C’est en février 1891 que l’on propose à Tchaïkovski de mettre en musique le conte d’Alexandre Dumas, lui-même inspiré d’un conte allemand d’E.T.A. Hoffmann, Casse-Noisette. Le compositeur russe était déjà l’auteur de deux ballets, Le lac des cygnes et La Belle au bois dormant. Le premier est le plus connu avec son thème magnifique confié au hautbois. La Belle au bois dormant est le plus long des trois ballets et sans doute le plus complexe au niveau musical, ce qui a fait grincer quelques dents « le compositeur abuse de sa maitrise », disait-on alors. Il est vrai qu’avec Tchaïkovski, nous sommes à des années-lumière de l’insipide Minkus et de sa Bayadère !
Mais revenons à Casse-Noisette, c’est le 18 décembre 1892 que l’œuvre fut créée au Théâtre Impérial de Saint-Pétersbourg. Le chorégraphe était Marius Petipa (un nom prédestiné !) avec des instructions pour le compositeur dignes d’une musique de film :
« …La scène est vide.

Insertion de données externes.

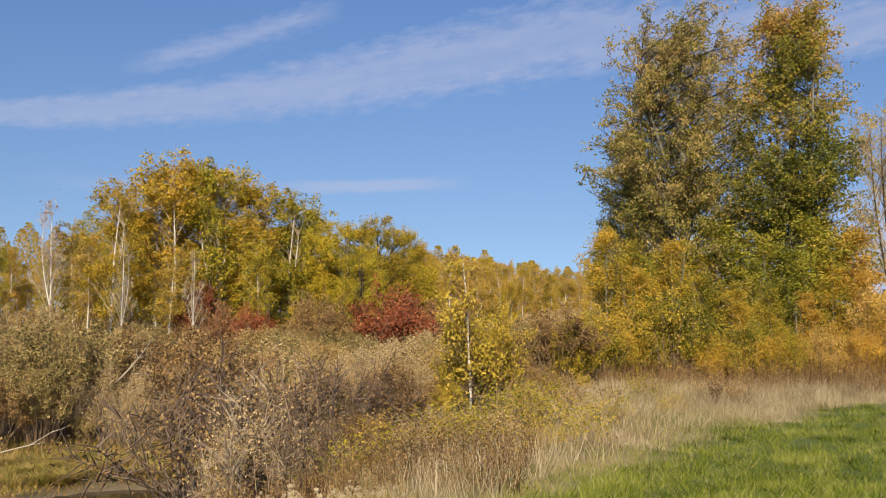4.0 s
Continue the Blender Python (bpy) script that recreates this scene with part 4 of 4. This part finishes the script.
def weeds(name, x, y, height, nleaf, leaf, mat, label):
    """Upright stalks with small dry leaves, one mesh."""
    n = len(x)
    base = np.stack([x, y, ground_z(x, y) - 0.03], -1)
    way = unit(rng.normal(0, 0.16, (n, 3)) + np.array([0, 0, 1.0]))
    p = sprout(base, way, height, np.zeros((n, 3)), 3, 0.03)
    g = Geo()
    spikes(g, p[:, 0], p[:, 1], p[:, 2], np.full(n, 0.005))
    w = rng.integers(0, n, n * nleaf)
    pts, _ = along(p, w, rng.uniform(0.2, 1, n * nleaf))
    leaves(g, pts + rng.normal(0, 0.05, pts.shape), leaf, 0, 0.62, False)
    tagged(new(name, g.mesh(name, mat)), label, "weeds", kind="stuff")


x, y = scatter(3000, 70, 114, 21.0, 31, 0.9)
weeds("dry_weeds", x, y, rng.uniform(0.35, 0.85, len(x)), 9, 0.055, DEAD_WEED, "reddish-brown dead weeds before the grove")
x, y = scatter(2200, 70, 114, 20.5, 31, 0.8)
keep = np.sin(x * 0.9 + 2 * np.sin(y * 0.6)) > -0.1
weeds("olive_weeds", x[keep], y[keep], rng.uniform(0.35, 0.9, keep.sum()), 12, 0.05, OLIVE, "olive and straw weeds before the grove")
x, y = scatter(2600, 72, 114, 22.0, 31, 0.9)
weeds("brown_weeds", x, y, rng.uniform(0.4, 0.9, len(x)), 10, 0.05, BROWN, "brown and olive weeds before the grove")
x, y = scatter(3000, 46, 114, 12.0, 25, 0.8)
keep = lane_off(x, y) > lane_half(x, y) * 1.1
weeds("meadow_stalks", x[keep], y[keep], rng.uniform(0.18, 0.42, keep.sum()), 5, 0.024, PALE_WEED, "thin dry seed stalks standing in the meadow")
x, y = scatter(2600, 92, 114, 14.5, 20, 1.0)
weeds("pale_weeds", x, y, rng.uniform(0.2, 0.5, len(x)), 12, 0.034, PALE_WEED, "pale fluffy weeds in the dry meadow")
x, y = scatter(3800, 33, 66, 24.5, 29, 1.0)
keep = lane_off(x, y) > 2.0
weeds("edge_weeds", x[keep], y[keep], rng.uniform(0.4, 1.0, keep.sum()), 9, 0.036, BROWN, "brown dead weeds along the bushes")
x, y = scatter(3000, 14, 38, 9.0, 16, 1.0)
keep = np.abs(bank(x, y) - 1.2) < 2.2
weeds("bank_weeds", x[keep], y[keep], rng.uniform(0.2, 0.5, keep.sum()), 12, 0.024, BROWN, "dry brown weeds along the bank")


def goldenrod_meshes():
    return shrub_meshes("goldenrod", 0.8, 0.8, 16, 130, 900, 0.034, TWIG_TAN, YELLOW, 0.5, 0.03, 0.2, 0.006, 0.003, 1.3)


goldenrod = Kind("goldenrod_clump", "plant", goldenrod_meshes(), 0.8)
for az, d, hgt in ((33.0, 14.5, 0.75), (34.5, 14.2, 0.8), (35.8, 15.0, 0.7), (31.5, 13.0, 0.6), (29.5, 12.0, 0.7), (33.8, 12.6, 0.5), (40.0, 21, 0.7), (43.5, 22, 0.6), (25.0, 12.0, 0.7), (22.0, 11.5, 0.6), (36.5, 13.2, 0.6), (38.2, 16.0, 0.6), (30.6, 14.2, 0.8), (32.2, 15.2, 0.8), (27.0, 11.5, 0.7), (34.0, 17.5, 0.8), (41.5, 18.0, 0.5), (28.3, 13.5, 0.8), (35.2, 19.0, 0.8)):
    goldenrod.plant(*spot(az, d), hgt, rng.uniform(0, 360), 1.2, "yellow-green weed clump in the dry grass", "yellow weed clumps", [GREEN_GOLD, HEDGE, GREEN_GOLD, TAN][int(az) % 4])


weed_clump = Kind("weed_clump", "plant", shrub_meshes("weed_clump", 0.9, 0.7, 16, 130, 420, 0.04, TWIG, BROWN, 0.2, 0.03, 0.2, 0.006, 0.003, 0.5, up=1.4), 0.9)
for az, d, hgt in ((43.6, 20.0, 0.8), (44.6, 20.4, 0.75), (45.4, 21.0, 0.6), (52.0, 24.0, 0.8), (53.5, 24.2, 0.7), (56.5, 26, 0.7), (38.0, 19, 0.6), (62.5, 25, 0.5), (89.0, 15.5, 0.35), (95.0, 17.0, 0.5), (97.0, 16.2, 0.5), (100, 16.8, 0.55), (103, 15.5, 0.5), (36.0, 17.5, 0.6), (33.5, 16.5, 0.7)):
    weed_clump.plant(*spot(az, d), hgt, rng.uniform(0, 360), 1.1, "dead brown weed clump standing in dry grass", "dead weed clumps")


def thistle_meshes():
    """Stalks that carry round fluffy seed heads."""
    sg, hg, n = Geo(), Geo(), 8
    a = rng.uniform(0, 6.283, n)
    base = np.stack([0.05 * np.cos(a), 0.05 * np.sin(a), np.full(n, -0.04)], -1)
    p = sprout(base, unit(np.stack([np.cos(a) * 0.45, np.sin(a) * 0.45, np.ones(n)], -1)), rng.uniform(0.35, 0.55, n), np.zeros((n, 3)), 5, 0.03)
    tubes(sg, p, np.tile([0.005, 0.004, 0.004, 0.003, 0.002], (n, 1)), 4)
    w = rng.integers(0, n, 90)
    pts, _ = along(p, w, rng.uniform(0.1, 0.8, 90))
    leaves(sg, pts + rng.normal(0, 0.03, pts.shape), 0.035)
    w = rng.integers(0, n, 8)
    heads, _ = along(p, w, rng.uniform(0.75, 1.0, 8))
    hair = any_way(70) * rng.uniform(0.2, 1.0, (70, 1)) * 0.026
    leaves(hg, hair, 0.022, 0, 0.4, False)
    head = hg.mesh("seed_head", FLUFF)
    return [("brushwood", sg.mesh("thistle_stalks", GREYTAN))] + [("seed_head", head, c + rng.normal(0, 0.05, 3)) for c in heads]


thistle = [Kind("seeding_thistle", "plant", thistle_meshes(), 0.5) for _ in range(2)]
for i in range(78):
    az, d = (2 + 25 * rng.uniform() ** 0.7, rng.uniform(8.0, 9.3)) if i < 56 else (rng.uniform(91, 112), rng.uniform(15, 19.5))
    hgt = min(0.75, max(0.2, reach(az, d, rng.uniform(-9.9, -8.8) - (1.3 if az < 12 else -0.3)))) if i < 56 else rng.uniform(0.45, 0.7)
    thistle[i % 2].plant(*spot(az, d), hgt, rng.uniform(0, 360), 1.0, "dry weed with pale fluffy seed heads", "seeding weeds")


def tussock_meshes():
    n = 260
    a, lean = rng.uniform(0, 6.283, n), rng.uniform(0.1, 0.8, n)
    L = rng.uniform(0.5, 1.0, n)
    o = np.stack([np.cos(a), np.sin(a), 0 * a], -1)
    base = o * rng.uniform(0, 0.14, n)[:, None] - np.array([0, 0, 0.03])
    p = sprout(base, unit(o * lean[:, None] + np.array([0, 0, 1.0])), L, o * 0.35 - np.array([0, 0, 0.35]), 4, 0.02)
    side = np.stack([-np.sin(a), np.cos(a), 0 * a], -1)[:, None] * np.array([0.007, 0.007, 0.006, 0.001])[None, :, None]
    v = np.stack([p - side, p + side], 2)
    i = np.arange(n * 8).reshape(n, 4, 2)
    g = Geo()
    g.add(v, np.stack([i[:, :-1, 0], i[:, :-1, 1], i[:, 1:, 1], i[:, 1:, 0]], -1).reshape(-1, 4))
    return [("foliage", g.mesh("tussock", MARSH))]


tussock = Kind("grass_tussock", "grass", tussock_meshes(), 0.8)
for az in np.concatenate([np.arange(1.5, 14, 0.36), np.arange(-27, -14.5, 0.45)]):
    d = 19.6 + rng.uniform(0, 3.4) if az > 0 else rng.uniform(14.8, 19.5)
    tussock.plant(*spot(az, d), rng.uniform(0.45, 0.7) * (1.0 if az > 0 else 0.7), rng.uniform(0, 360), 1.3, "arching green and rusty grass tussock in the wet hollow", "grass tussocks", TUSSOCK)


# ---- dead branches ----
def dead_branch(pts, r, twigs, label, mat=DEAD):
    """A bleached fallen branch along a few points (bearing, distance, height), with side twigs."""
    p = np.array([(d * math.sin(radians(a)), d * math.cos(radians(a)), z) for a, d, z in pts])[None]
    g = Geo()
    tubes(g, p, (r * np.linspace(1, 0.35, p.shape[1]))[None], 5)
    ob = tagged(new("dead_branch", g.mesh("dead_branch", mat, True)), label, "branch", "dead branches")
    L = np.linalg.norm(p[0, -1] - p[0, 0])
    b, t = along(p, np.zeros(twigs, int), rng.uniform(0.3, 1, twigs))
    q = sprout(b, unit(t + any_way(twigs) * 0.7), rng.uniform(0.15, 0.35, twigs) * L, np.zeros((twigs, 3)), 4, 0.06)
    for one in q:
        g = Geo()
        tubes(g, one[None], r * np.array([[0.5, 0.4, 0.3, 0.15]]), 4)
        new("side_twig", g.mesh("side_twig", mat, True)).parent = ob


dead_branch([(-22.3, 17.5, 0.55), (-21.2, 17.6, 0.75), (-20.3, 17.8, 0.95)], 0.014, 4, "bleached dead branch caught in the shrubs")
dead_branch([(24.0, 13.0, -0.75), (22.0, 13.2, -0.5), (20.5, 13.5, -0.25)], 0.016, 3, "bleached dead branch leaning on the shrubs")
dead_branch([(22.6, 14.2, 0.05), (24.0, 14.0, -0.2), (25.6, 13.8, -0.5)], 0.018, 4, "bleached dead branch leaning on the shrubs")
dead_branch([(3.0, 20.5, -0.75), (4.6, 20.3, -0.6), (5.8, 20.4, -0.35)], 0.02, 2, "grey fallen branch by the pond")
dead_branch([(9.0, 26.0, 0.3), (9.8, 25.8, 0.7), (10.6, 25.7, 1.2)], 0.03, 4, "grey dead branch among the shrubs")
dead_branch([(78.7, 30.6, 2.0), (77.9, 30.2, 2.7), (76.9, 29.8, 3.2), (75.9, 29.5, 3.3), (75.1, 29.3, 2.9)], 0.034, 14, "broken white birch top hanging at the grove edge")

Retour de Clara. 8 mesures de musique mystérieuse mais douce. 2 mesures pour sa frayeur. 8 mesures de musique fantastique, très dansante. Minuit sonne. Un court trémolo, Clara s’aperçoit que le hibou se transforme en Drosselmeyer, avec son sourire rusé. Elle veut fuir, mais ses jambes la trahissent. Après le trémolo, 4 mesures pour le grattement des souris, etc, etc. »
Et tout est comme ça ! On se demande comment, avec un tel cahier des charges, la musique n’en souffre pas et semble aller de soi !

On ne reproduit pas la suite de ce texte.